Task description: Read through the data and report every line in which the word "Vector" occurs.

== Provided material

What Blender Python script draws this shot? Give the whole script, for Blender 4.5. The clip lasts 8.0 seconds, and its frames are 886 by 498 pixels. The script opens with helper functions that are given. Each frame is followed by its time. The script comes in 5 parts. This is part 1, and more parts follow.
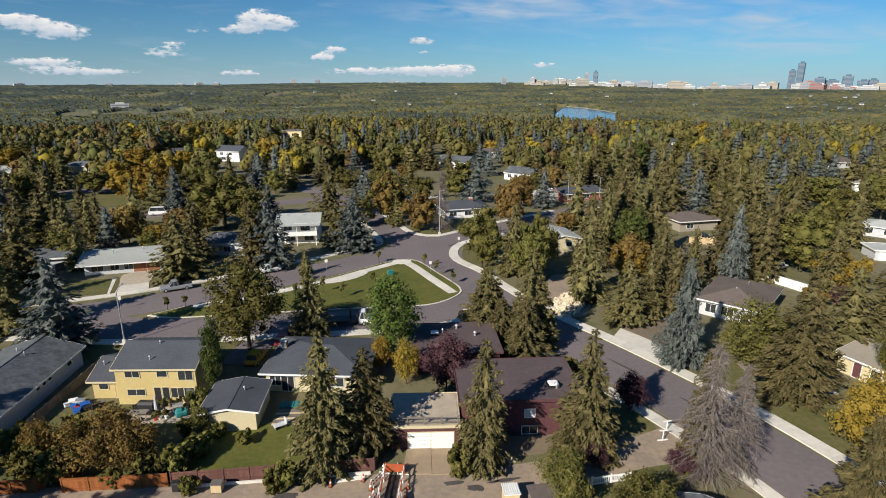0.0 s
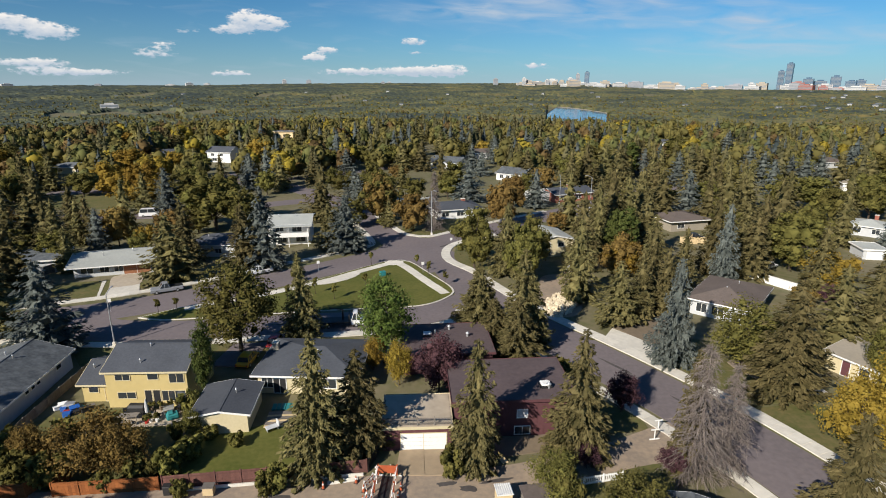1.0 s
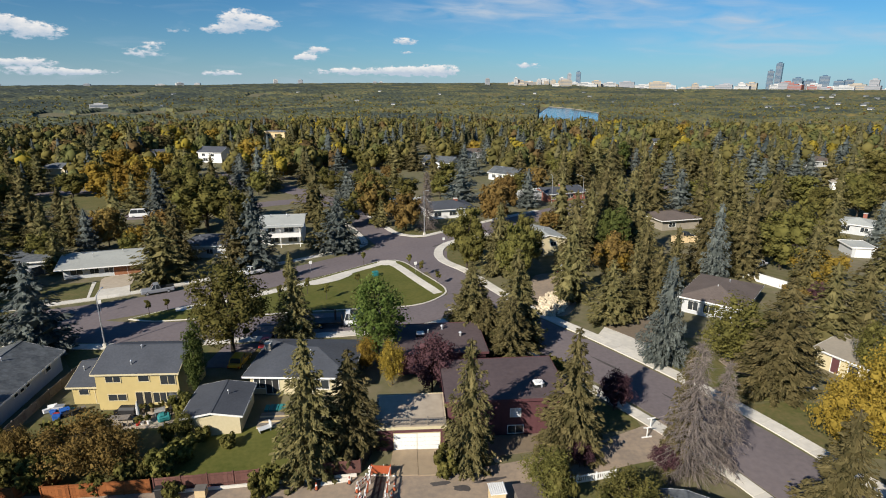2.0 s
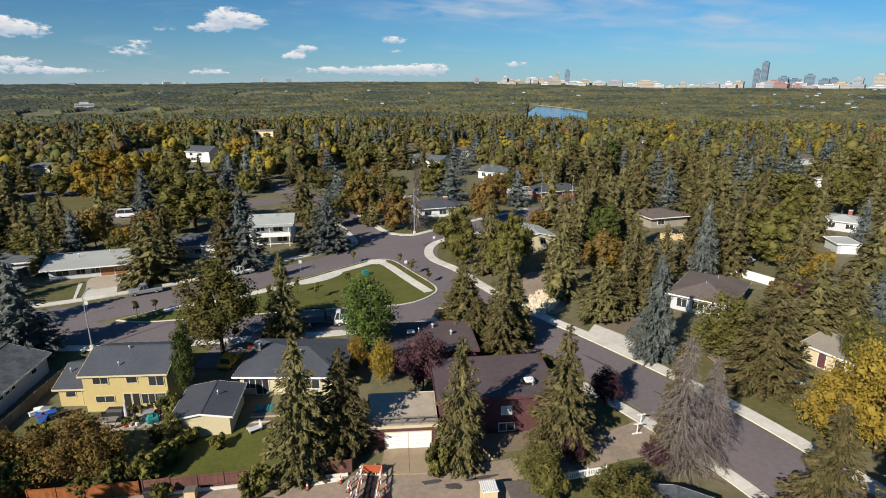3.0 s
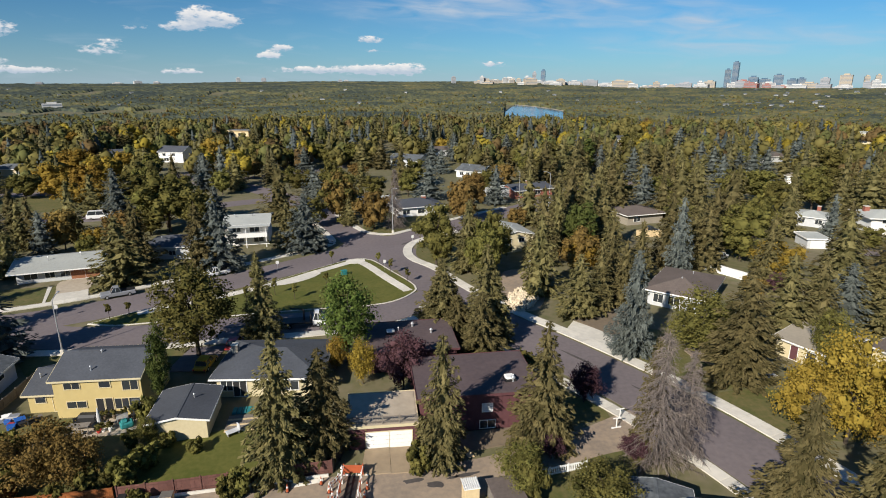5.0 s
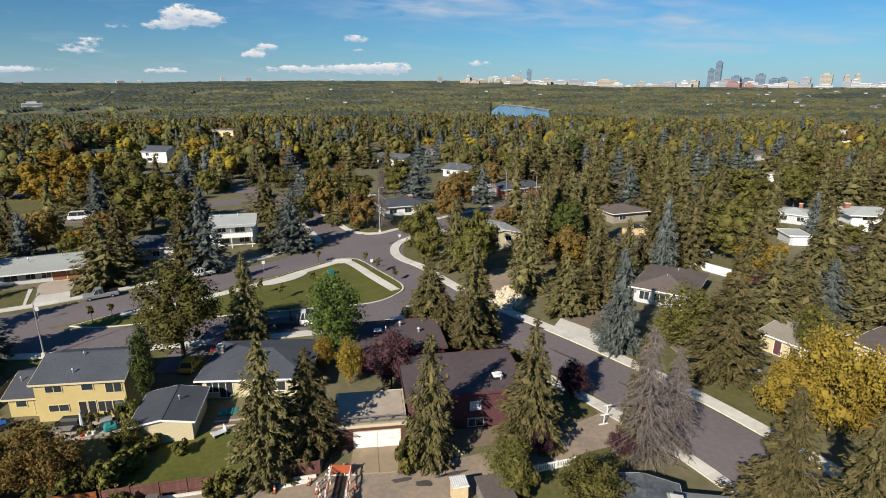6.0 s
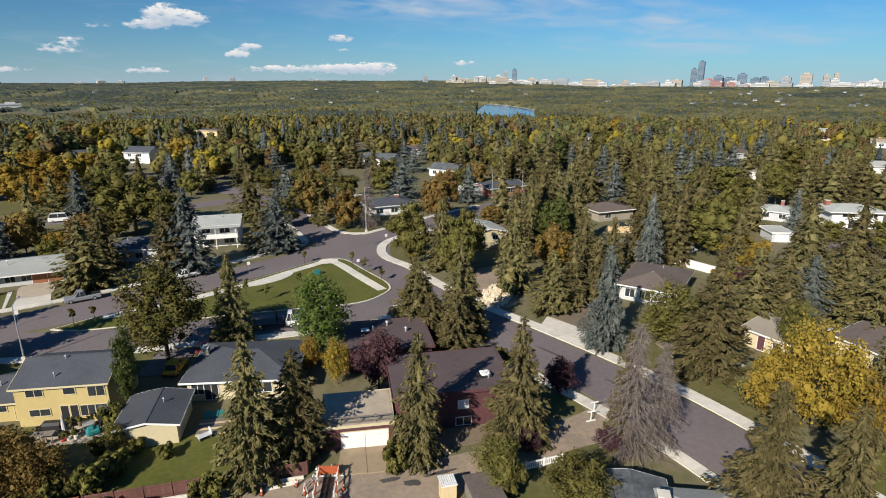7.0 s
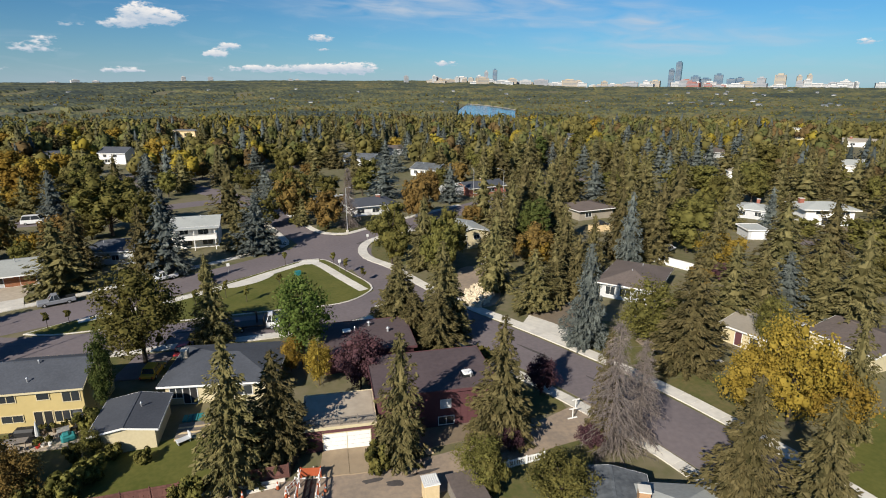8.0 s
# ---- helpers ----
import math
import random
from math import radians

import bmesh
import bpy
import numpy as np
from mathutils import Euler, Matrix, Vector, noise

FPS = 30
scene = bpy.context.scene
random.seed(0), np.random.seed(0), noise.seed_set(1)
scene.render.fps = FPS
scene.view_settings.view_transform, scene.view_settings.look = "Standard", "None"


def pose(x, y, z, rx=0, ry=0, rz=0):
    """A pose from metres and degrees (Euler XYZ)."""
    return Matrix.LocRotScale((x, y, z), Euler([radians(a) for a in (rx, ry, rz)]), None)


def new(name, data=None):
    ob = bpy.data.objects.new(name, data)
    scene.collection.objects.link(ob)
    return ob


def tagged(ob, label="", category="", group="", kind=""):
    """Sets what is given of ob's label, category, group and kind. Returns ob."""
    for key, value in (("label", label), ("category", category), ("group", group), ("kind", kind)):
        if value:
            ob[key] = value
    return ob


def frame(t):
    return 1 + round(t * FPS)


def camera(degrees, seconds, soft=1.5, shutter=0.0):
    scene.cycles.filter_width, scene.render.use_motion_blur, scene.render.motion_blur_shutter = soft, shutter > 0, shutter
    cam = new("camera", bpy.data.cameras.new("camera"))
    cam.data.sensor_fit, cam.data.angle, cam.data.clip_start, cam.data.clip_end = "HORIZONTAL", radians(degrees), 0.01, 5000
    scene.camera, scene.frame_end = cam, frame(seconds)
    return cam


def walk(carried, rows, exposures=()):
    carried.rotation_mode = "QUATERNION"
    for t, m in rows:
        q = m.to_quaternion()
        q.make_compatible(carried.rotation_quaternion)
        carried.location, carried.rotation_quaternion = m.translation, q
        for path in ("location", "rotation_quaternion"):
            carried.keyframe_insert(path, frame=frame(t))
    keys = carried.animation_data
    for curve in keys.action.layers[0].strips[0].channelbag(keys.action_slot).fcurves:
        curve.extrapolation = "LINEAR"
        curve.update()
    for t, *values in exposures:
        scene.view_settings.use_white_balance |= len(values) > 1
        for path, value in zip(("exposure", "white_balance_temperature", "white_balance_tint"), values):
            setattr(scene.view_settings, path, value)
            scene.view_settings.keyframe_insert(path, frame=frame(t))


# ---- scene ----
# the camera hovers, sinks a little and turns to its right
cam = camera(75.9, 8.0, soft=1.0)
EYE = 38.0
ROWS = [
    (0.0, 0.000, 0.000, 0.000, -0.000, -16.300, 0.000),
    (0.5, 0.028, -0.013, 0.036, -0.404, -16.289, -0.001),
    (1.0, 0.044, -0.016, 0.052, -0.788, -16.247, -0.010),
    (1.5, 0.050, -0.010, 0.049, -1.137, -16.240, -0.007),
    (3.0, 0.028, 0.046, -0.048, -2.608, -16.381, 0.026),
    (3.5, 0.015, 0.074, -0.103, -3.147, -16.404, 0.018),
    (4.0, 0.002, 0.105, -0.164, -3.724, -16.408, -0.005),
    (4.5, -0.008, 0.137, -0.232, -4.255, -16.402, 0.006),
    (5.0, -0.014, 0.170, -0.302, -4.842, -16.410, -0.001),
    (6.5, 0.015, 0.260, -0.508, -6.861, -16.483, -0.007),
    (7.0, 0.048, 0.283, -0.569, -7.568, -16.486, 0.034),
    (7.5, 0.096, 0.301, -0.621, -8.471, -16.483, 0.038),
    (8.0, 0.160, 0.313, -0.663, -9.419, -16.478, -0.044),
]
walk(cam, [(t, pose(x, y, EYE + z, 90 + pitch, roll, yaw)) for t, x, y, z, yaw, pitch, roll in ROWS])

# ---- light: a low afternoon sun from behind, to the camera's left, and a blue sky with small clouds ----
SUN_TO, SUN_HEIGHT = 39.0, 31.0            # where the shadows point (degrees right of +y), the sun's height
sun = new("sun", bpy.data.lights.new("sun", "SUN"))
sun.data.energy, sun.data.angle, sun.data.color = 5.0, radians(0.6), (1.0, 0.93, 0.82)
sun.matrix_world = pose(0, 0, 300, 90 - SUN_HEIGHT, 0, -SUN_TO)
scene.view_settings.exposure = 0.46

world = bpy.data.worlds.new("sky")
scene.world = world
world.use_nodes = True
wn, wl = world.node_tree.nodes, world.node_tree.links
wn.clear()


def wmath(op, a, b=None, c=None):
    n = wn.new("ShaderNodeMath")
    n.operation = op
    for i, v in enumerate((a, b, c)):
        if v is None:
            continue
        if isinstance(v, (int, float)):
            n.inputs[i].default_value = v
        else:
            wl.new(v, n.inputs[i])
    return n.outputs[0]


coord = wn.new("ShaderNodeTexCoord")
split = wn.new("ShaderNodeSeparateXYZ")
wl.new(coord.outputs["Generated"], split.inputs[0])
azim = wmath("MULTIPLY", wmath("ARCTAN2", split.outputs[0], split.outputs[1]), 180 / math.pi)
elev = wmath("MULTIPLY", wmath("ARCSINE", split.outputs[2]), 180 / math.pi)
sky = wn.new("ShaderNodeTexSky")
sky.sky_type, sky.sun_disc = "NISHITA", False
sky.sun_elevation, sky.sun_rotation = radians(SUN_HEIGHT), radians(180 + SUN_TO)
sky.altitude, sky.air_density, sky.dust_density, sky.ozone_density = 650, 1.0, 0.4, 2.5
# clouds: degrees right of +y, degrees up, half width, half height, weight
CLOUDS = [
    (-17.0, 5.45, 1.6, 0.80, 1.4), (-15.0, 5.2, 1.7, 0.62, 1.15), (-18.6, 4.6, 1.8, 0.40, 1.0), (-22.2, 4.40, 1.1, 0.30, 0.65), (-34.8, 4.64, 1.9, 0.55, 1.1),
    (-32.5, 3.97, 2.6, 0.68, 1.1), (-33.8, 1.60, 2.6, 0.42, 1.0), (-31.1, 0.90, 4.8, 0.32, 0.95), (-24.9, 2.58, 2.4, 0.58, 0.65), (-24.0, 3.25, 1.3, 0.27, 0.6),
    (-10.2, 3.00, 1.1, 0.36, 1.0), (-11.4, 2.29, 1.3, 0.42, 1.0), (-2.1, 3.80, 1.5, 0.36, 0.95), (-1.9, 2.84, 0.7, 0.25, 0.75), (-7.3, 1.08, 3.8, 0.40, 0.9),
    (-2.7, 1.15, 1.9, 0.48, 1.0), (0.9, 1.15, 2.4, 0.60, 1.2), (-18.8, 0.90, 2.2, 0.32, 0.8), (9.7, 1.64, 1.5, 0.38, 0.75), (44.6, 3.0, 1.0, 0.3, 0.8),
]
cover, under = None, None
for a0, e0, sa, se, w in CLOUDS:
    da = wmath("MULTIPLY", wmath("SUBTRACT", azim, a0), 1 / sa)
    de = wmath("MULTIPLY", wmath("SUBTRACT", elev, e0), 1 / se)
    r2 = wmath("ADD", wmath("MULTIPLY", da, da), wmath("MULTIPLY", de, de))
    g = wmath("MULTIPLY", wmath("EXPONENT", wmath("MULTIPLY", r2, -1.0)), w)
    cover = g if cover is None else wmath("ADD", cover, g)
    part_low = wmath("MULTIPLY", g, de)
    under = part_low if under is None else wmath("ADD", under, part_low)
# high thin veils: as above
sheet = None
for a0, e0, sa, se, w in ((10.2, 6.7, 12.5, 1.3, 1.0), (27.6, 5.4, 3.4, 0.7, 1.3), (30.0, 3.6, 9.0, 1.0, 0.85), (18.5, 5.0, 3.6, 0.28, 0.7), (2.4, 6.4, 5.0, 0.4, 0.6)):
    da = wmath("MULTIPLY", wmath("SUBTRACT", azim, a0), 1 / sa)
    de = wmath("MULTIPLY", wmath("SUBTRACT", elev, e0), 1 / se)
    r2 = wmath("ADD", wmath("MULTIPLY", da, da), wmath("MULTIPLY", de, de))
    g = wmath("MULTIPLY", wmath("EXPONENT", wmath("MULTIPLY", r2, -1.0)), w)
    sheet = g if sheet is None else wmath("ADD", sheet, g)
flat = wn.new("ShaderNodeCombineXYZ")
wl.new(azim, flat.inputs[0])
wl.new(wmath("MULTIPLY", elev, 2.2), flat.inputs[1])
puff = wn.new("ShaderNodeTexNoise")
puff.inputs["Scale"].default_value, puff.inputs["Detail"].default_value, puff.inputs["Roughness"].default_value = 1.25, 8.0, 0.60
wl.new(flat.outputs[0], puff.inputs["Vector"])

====

Solution to the problem:
from mathutils import Euler, Matrix, Vector, noise
wl.new(flat.outputs[0], puff.inputs["Vector"])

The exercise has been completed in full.